Intraparty Fracas Threatens GOP’s Only NYC House Whatever
| April 18, 2018Republicans slug it out in NY primary even as Democrats threaten safe seat
T
he Republican primary election in New York’s 11th Congressional District between incumbent Dan Donovan and his predecessor, Michael Grimm, is shaping up to be a bitter fight — even as Democrats have targeted the seat in hopes of recapturing control of the House of Representatives in the November 2018 midterm elections.
Last week, Grimm qualified for the June 26 primary, gathering signatures of over 3,000 registered voters in the district, while Donovan received the endorsement of the influential New York State AFL-CIO labor union. The seat represents all of Staten Island as well as a portion of Brooklyn, and the Jewish vote could be decisive in determining the outcome.
For Donovan, the only GOP congressman in New York City, it’s all about representing the district he was elected to serve in 2015.
“I believe I have given the people of Staten Island and Brooklyn every reason to reelect me,” Donovan told Mishpacha. “I stood up against the administration, my own party, when it was in their best interest. They sent me down there to be their voice, and every vote that I have cast, every piece of legislation that I have sponsored, is with them and their family and their children in mind.”
Grimm, who bills himself a staunch supporter of President Donald Trump, hopes to turn the incumbent’s reelection pitch against him. Citing his opponent’s votes against the Obamacare repeal, the tax reform bill, and an anti-immigration measure banning sanctuary cities, Grimm told Mishpacha, “Donovan has voted against the president down the line for everything that has mattered... [He] has made himself ineffective by alienating himself from the Trump administration.”
Meanwhile, the Democratic Congressional Campaign Committee has pledged support to former Bay Ridge resident and Army veteran Max Rose under its “Red to Blue” program. The initiative targets House seats previously considered safe for the GOP, and assists local Democratic candidates with fundraising, organization, and staff. Rose, who is Jewish and served in Afghanistan, raised an impressive $330,000 in the last quarter of 2017. He is one of only 18 Democratic candidates nationwide to receive help under the program.
Grimm was first elected to Congress in 2010, and was reelected twice more, but resigned just after winning the 2014 race and pled guilty to a felony tax evasion charge. Donovan won a special election on May 5, 2015 to fill the seat.

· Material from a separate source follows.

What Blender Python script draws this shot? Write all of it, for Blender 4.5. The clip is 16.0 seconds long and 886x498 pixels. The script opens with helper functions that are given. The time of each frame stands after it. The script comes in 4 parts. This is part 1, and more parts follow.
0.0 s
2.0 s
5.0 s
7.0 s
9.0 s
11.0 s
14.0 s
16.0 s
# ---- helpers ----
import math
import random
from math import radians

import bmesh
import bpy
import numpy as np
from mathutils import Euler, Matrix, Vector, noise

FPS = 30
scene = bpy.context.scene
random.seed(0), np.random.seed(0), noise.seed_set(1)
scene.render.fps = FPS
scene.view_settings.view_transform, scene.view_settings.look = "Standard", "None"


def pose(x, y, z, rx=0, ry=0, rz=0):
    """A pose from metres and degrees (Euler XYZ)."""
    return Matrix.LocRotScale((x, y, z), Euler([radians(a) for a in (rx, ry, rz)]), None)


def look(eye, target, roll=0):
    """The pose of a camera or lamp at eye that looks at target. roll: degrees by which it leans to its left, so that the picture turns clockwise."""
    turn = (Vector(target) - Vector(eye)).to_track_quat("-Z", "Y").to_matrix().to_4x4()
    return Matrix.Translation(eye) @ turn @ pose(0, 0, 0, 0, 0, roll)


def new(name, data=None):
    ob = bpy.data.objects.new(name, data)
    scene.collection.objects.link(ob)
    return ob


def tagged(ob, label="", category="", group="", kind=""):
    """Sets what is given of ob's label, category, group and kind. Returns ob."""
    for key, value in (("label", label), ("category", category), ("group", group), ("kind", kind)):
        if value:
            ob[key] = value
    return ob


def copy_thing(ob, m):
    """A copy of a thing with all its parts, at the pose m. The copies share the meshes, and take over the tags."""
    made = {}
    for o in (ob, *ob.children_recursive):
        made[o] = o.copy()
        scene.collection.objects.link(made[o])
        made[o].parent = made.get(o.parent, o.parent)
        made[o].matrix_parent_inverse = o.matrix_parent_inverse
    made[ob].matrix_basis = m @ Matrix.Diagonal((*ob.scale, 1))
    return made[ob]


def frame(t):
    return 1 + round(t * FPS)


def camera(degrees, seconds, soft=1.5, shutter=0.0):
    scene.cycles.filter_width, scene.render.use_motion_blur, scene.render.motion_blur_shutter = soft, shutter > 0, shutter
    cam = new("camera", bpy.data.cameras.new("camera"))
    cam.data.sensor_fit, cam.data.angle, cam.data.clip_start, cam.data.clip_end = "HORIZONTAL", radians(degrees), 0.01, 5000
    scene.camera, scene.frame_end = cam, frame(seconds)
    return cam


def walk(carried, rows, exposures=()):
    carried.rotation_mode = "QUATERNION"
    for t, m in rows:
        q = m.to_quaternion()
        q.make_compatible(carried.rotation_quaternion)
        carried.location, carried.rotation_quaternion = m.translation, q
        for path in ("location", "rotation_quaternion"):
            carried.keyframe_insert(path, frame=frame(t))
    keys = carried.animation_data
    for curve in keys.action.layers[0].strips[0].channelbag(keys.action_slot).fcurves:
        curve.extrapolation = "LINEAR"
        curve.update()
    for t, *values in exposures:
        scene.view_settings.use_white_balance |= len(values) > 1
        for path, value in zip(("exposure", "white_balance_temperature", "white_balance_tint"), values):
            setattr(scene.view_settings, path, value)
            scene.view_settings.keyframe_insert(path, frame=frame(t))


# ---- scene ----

Grimm explained that he was indicted a day or two after the votes were certified, and there was no legal way to remove his name from the ballot. If he had stepped down, a Democrat, Domenic Recchia, would have been elected by default. Grimm still insists he is innocent, and charges that the Obama Justice Department made him a political target.
“I am still not lying today when I say I never deserved to be criminally charged,” he says. “At that point [in 2014], that was me fighting the fight. I said I was going to fight, I did. I lost.”
Donavan is having none of it. “I believed him, I voted for him. And then weeks after we voted for him, he pled guilty. He had lied to us and then he quit. He left us without representation during the last term of Barack Obama’s administration.”